手记

Spark外部数据源

1-jdbc外部数据源学习
2-自己实现简单的外部数据源

JDBC外部数据源学习

入库:读取mysql的简单操作:
val jdbcDF = spark.read.jdbc(url,tableName,prop)

1-首先会设置format,然后进行load操作
format("jdbc").load()
2-DataFrameReader 中 load操作
//获取BaseRelation
sparkSession.baseRelationToDataFrame(
      DataSource.apply(
        sparkSession,
        paths = paths,
        userSpecifiedSchema = userSpecifiedSchema,
        className = source,
        options = extraOptions.toMap).resolveRelation())

 //获取provider
 lazy val providingClass: Class[_] = DataSource.lookupDataSource(className)
 获取到JdbcRelationProvider,然后通过resolveRelation()方法创建JDBCRelation
 def resolveRelation(checkFilesExist: Boolean = true): BaseRelation = {
    val relation = (providingClass.newInstance(), userSpecifiedSchema) match {
      // TODO: Throw when too much is given.
      case (dataSource: SchemaRelationProvider, Some(schema)) =>
        dataSource.createRelation(sparkSession.sqlContext, caseInsensitiveOptions, schema)
      case (dataSource: RelationProvider, None) =>
        dataSource.createRelation(sparkSession.sqlContext, caseInsensitiveOptions)
      case (_: SchemaRelationProvider, None) =>
        throw new AnalysisException(s"A schema needs to be specified when using $className.")
      case (dataSource: RelationProvider, Some(schema)) =>
        val baseRelation =
          dataSource.createRelation(sparkSession.sqlContext, caseInsensitiveOptions)
       /**省略具体代码*/

JDBCRelation提供具体的查询或者写入方法,可以查看它继承的类PrunedFilteredScan,带有过滤的查询功能

JDBCRelation(
    parts: Array[Partition], jdbcOptions: JDBCOptions)(@transient val sparkSession: SparkSession)
  extends BaseRelation
  with PrunedFilteredScan
  with InsertableRelation {
   /**省略具体代码*/

  }

3-JDBCRelation主要的方法:1-获取表的schema,后续用于查询具体字段使用等
override val schema: StructType = JDBCRDD.resolveTable(jdbcOptions)
可以看到具体实现就是通过jdbc的方式进行的
val statement = conn.prepareStatement(dialect.getSchemaQuery(table))2-buildScan(requiredColumns: Array[String], filters: Array[Filter])
查询表中的信息,并且可以指定列或者过滤功能。
JDBCRDD.scanTable(
      sparkSession.sparkContext,
      schema,
      requiredColumns,
      filters,
      parts,
      jdbcOptions).asInstanceOf[RDD[Row]]

注意scanTable方法返回的其实是一个迭代器:
RDD[InternalRow] 

Build and return JDBCRDD from the given information.
我们继续看JDBCRDD会发现具体实现的方法compute:
val sqlText = s"SELECT $columnList FROM ${options.table} $myWhereClause"
    stmt = conn.prepareStatement(sqlText,
        ResultSet.TYPE_FORWARD_ONLY, ResultSet.CONCUR_READ_ONLY)
    stmt.setFetchSize(options.fetchSize)
    rs = stmt.executeQuery()
    val rowsIterator = JdbcUtils.resultSetToSparkInternalRows(rs, schema, inputMetrics)

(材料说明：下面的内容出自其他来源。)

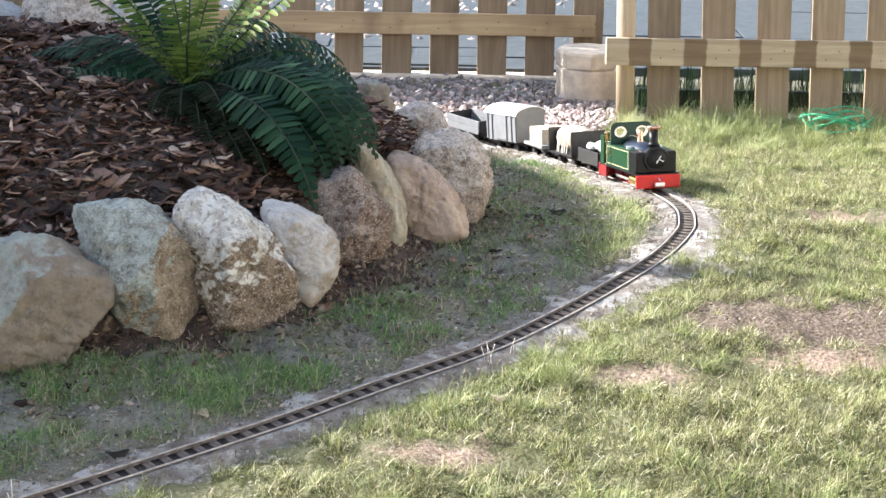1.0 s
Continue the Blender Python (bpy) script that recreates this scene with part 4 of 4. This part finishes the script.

可以看到也是通过jdcbc的方式获取到ResultSet,这里并不会对结果集进行遍历获取,而是
会将结果集传递给一个迭代器NextIterator,如下,这样做的好处我猜应该是等到真正需要对结果做操作的时候,比如入库才会真正通过getNext()方法遍历具体的数据.否则现在就会把获取到的数据保存起来,会占用比较大的内存,然后产生DataFrame。有可能内存就不够用了。

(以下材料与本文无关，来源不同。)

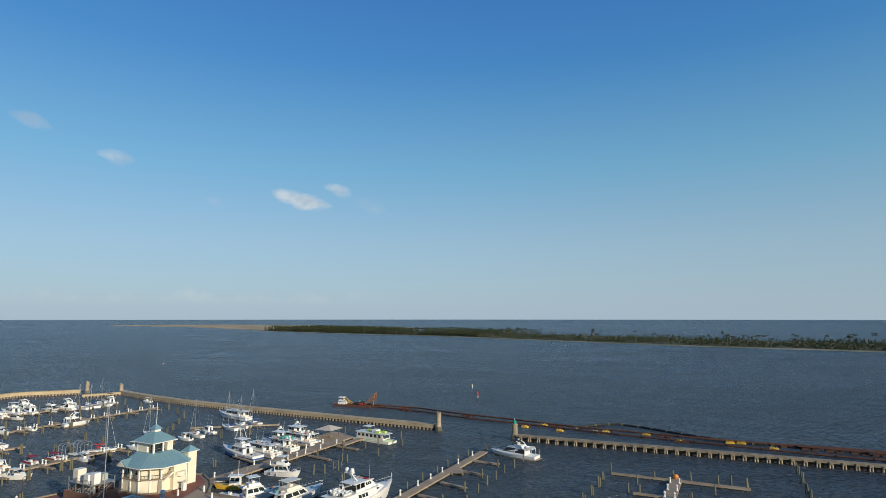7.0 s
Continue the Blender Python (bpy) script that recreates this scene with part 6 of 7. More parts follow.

private[spark] def resultSetToSparkInternalRows(
      resultSet: ResultSet,
      schema: StructType,
      inputMetrics: InputMetrics): Iterator[InternalRow] = {
    new NextIterator[InternalRow] {
      private[this] val rs = resultSet
      private[this] val getters: Array[JDBCValueGetter] = makeGetters(schema)
      private[this] val mutableRow = new SpecificInternalRow(schema.fields.map(x => x.dataType))

      override protected def close(): Unit = {
        try {
          rs.close()
        } catch {
          case e: Exception => logWarning("Exception closing resultset", e)
        }
      }

      override protected def getNext(): InternalRow = {
        if (rs.next()) {
          inputMetrics.incRecordsRead(1)
          var i = 0
          while (i < getters.length) {
            getters(i).apply(rs, mutableRow, i)
            if (rs.wasNull) mutableRow.setNullAt(i)
            i = i + 1
          }
          mutableRow
        } else {
          finished = true
          null.asInstanceOf[InternalRow]
        }
      }
    }
  }


4-具体使用

    // 取得该表数据
    val jdbcDF = spark.read.jdbc(url,tableName,prop)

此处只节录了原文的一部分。